GOAL:
Copy, in full, each line of the material that holds the word "values".

# Start of SUPPLIED DATA

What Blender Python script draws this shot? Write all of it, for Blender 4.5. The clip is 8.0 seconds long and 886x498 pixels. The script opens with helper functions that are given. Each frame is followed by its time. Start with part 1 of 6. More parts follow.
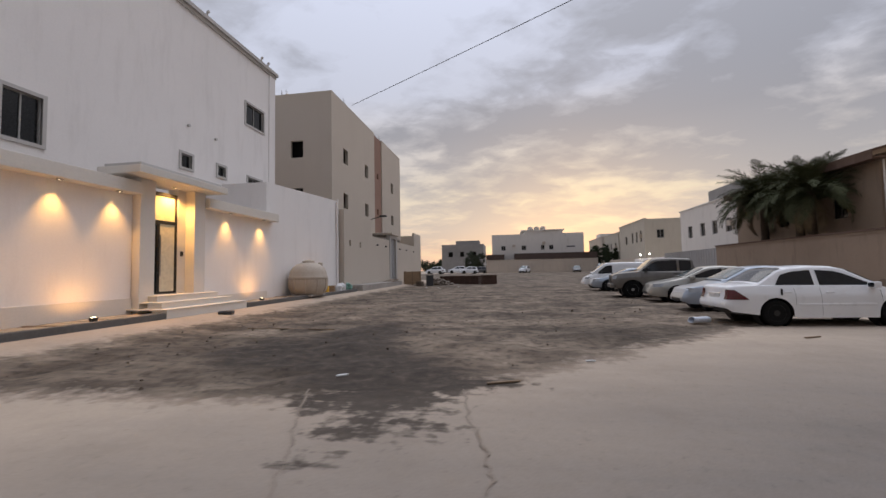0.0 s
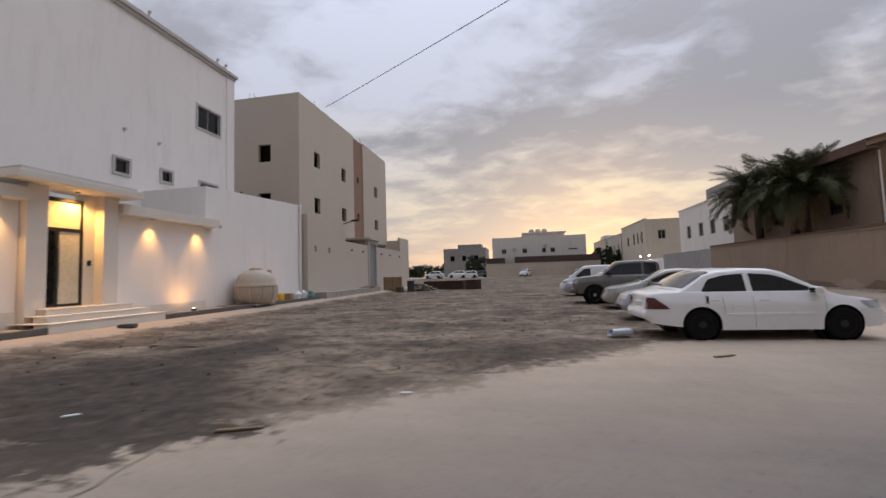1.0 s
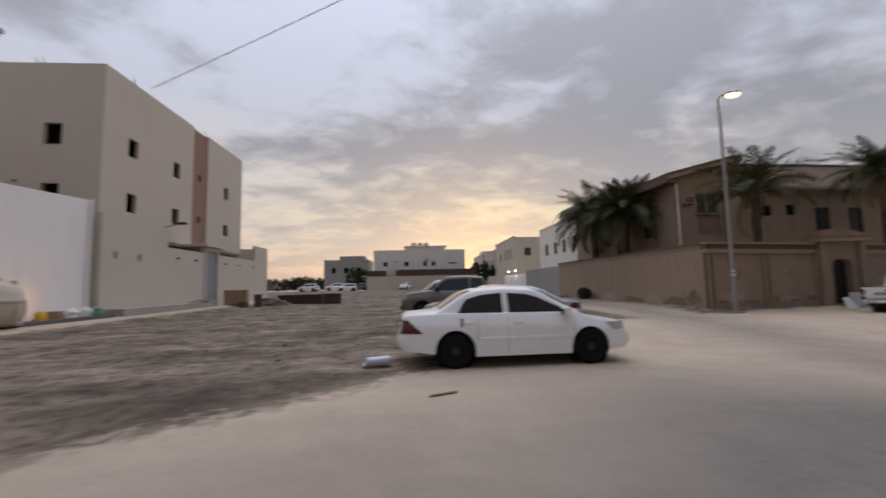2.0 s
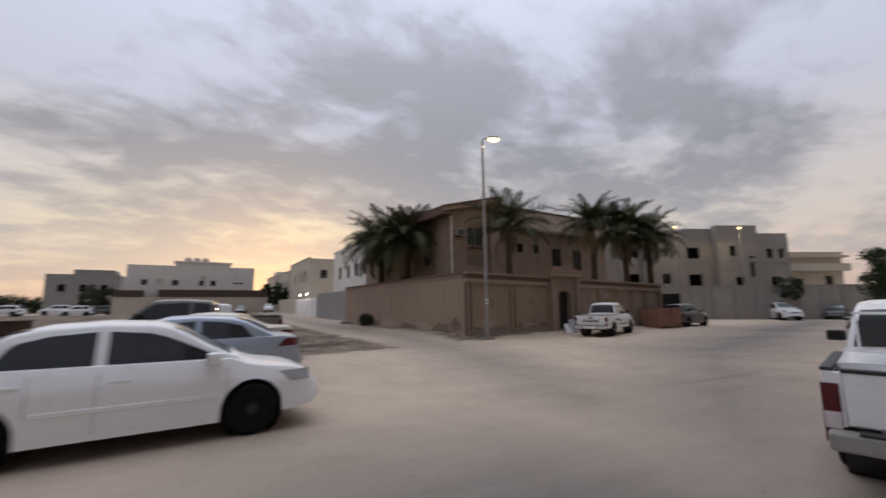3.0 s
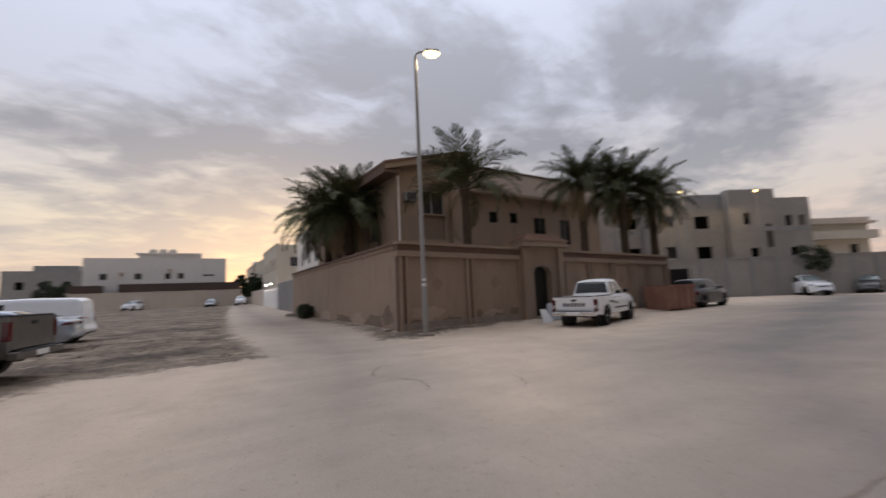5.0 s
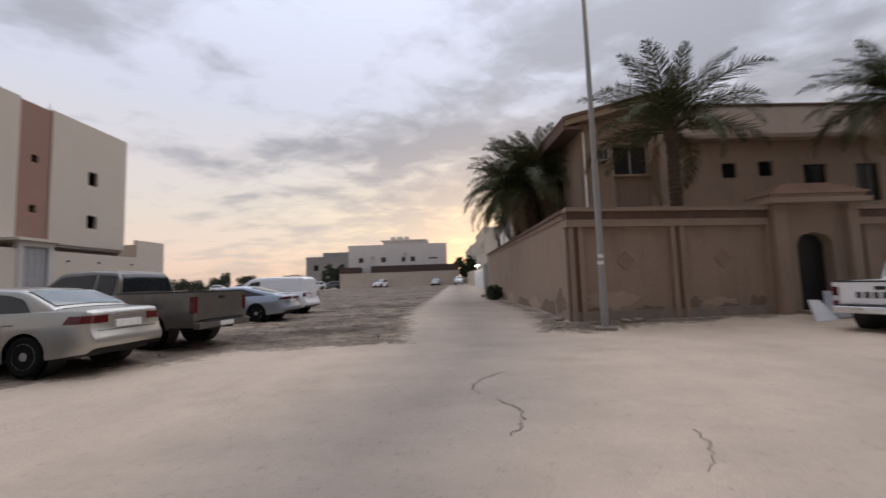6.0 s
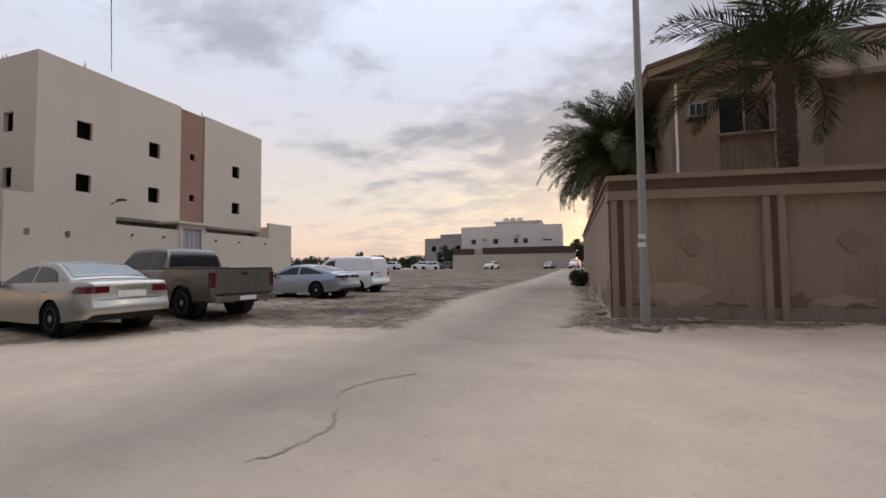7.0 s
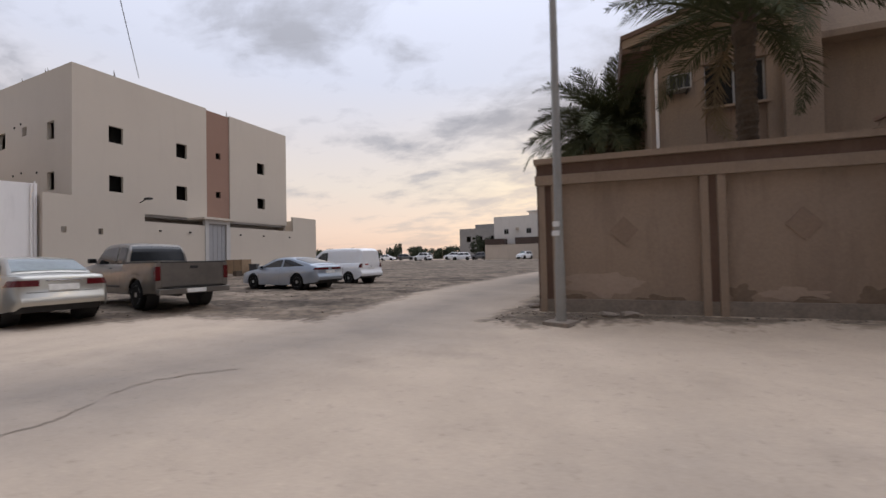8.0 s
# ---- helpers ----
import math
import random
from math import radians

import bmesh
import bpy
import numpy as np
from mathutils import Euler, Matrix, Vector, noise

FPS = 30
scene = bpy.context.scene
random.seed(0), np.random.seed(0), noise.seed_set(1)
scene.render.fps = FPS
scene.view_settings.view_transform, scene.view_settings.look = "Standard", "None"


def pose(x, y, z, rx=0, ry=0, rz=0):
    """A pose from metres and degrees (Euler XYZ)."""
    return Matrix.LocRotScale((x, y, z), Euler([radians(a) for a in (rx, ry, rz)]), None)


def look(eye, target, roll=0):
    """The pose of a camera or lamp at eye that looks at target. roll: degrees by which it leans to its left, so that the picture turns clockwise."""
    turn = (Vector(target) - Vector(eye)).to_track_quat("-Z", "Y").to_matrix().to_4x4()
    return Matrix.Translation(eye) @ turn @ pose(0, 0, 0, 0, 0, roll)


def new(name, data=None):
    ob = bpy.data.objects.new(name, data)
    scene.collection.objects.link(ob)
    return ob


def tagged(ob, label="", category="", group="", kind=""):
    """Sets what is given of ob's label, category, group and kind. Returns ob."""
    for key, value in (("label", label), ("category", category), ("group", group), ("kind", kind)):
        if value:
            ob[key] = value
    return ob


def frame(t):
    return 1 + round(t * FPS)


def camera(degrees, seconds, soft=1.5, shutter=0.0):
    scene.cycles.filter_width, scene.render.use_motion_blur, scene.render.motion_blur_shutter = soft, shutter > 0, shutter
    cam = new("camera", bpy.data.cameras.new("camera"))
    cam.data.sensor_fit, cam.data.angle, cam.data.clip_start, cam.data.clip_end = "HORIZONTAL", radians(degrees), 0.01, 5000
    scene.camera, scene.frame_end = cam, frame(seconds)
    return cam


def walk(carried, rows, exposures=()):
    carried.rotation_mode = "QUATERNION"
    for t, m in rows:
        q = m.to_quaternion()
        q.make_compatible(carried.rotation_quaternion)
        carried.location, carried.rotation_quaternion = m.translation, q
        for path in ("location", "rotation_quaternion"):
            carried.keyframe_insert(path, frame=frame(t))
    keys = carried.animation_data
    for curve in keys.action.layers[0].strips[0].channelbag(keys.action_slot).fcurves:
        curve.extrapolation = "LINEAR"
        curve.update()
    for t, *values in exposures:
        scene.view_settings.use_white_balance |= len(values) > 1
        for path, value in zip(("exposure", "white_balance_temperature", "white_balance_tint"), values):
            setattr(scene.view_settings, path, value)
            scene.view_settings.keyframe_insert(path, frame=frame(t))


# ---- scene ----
cam = camera(95.4, 8.0, shutter=0.4)
PATH = [
    (0, (-0.789, -1.078, 1.49), (-1.109, 0.893, 1.598), -1.1),
    (0.5, (0.546, -0.258, 1.493), (0.154, 1.701, 1.605), -1.5),
    (1, (1.956, 0.66, 1.496), (1.579, 2.619, 1.626), -1.8),
    (2.5, (6.18, 3.299, 1.542), (6.767, 5.197, 1.769), -0.6),
    (3, (7.44, 4.036, 1.591), (8.458, 5.735, 1.87), -0.7),
    (3.5, (8.78, 4.939, 1.553), (10.138, 6.375, 1.857), -1.4),
    (4, (10.392, 5.969, 1.606), (11.904, 7.25, 1.881), -1.6),
    (5.5, (14.457, 8.887, 1.309), (14.973, 10.811, 1.486), -2.8),
    (6, (15.686, 9.829, 1.316), (15.698, 11.822, 1.48), -2.0),
    (6.5, (17.134, 10.63, 1.331), (16.717, 12.58, 1.489), -0.9),
    (7, (18.558, 11.316, 1.273), (17.956, 13.221, 1.361), -0.6),
    (7.5, (19.773, 11.978, 1.283), (19.01, 13.827, 1.332), -0.5),
    (8, (21.185, 12.609, 1.254), (20.372, 14.436, 1.298), -1.2),
]
walk(cam, [(t, look(eye, target, roll)) for t, eye, target, roll in PATH], exposures=[(0, -0.22), (1, -0.2), (2.5, -0.27), (4, -0.2), (5.5, -0.08), (6.5, 0.05), (8, 0.07)])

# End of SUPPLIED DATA

RESPONSE TO THE EXERCISE:
    for t, *values in exposures:
        scene.view_settings.use_white_balance |= len(values) > 1
        for path, value in zip(("exposure", "white_balance_temperature", "white_balance_tint"), values):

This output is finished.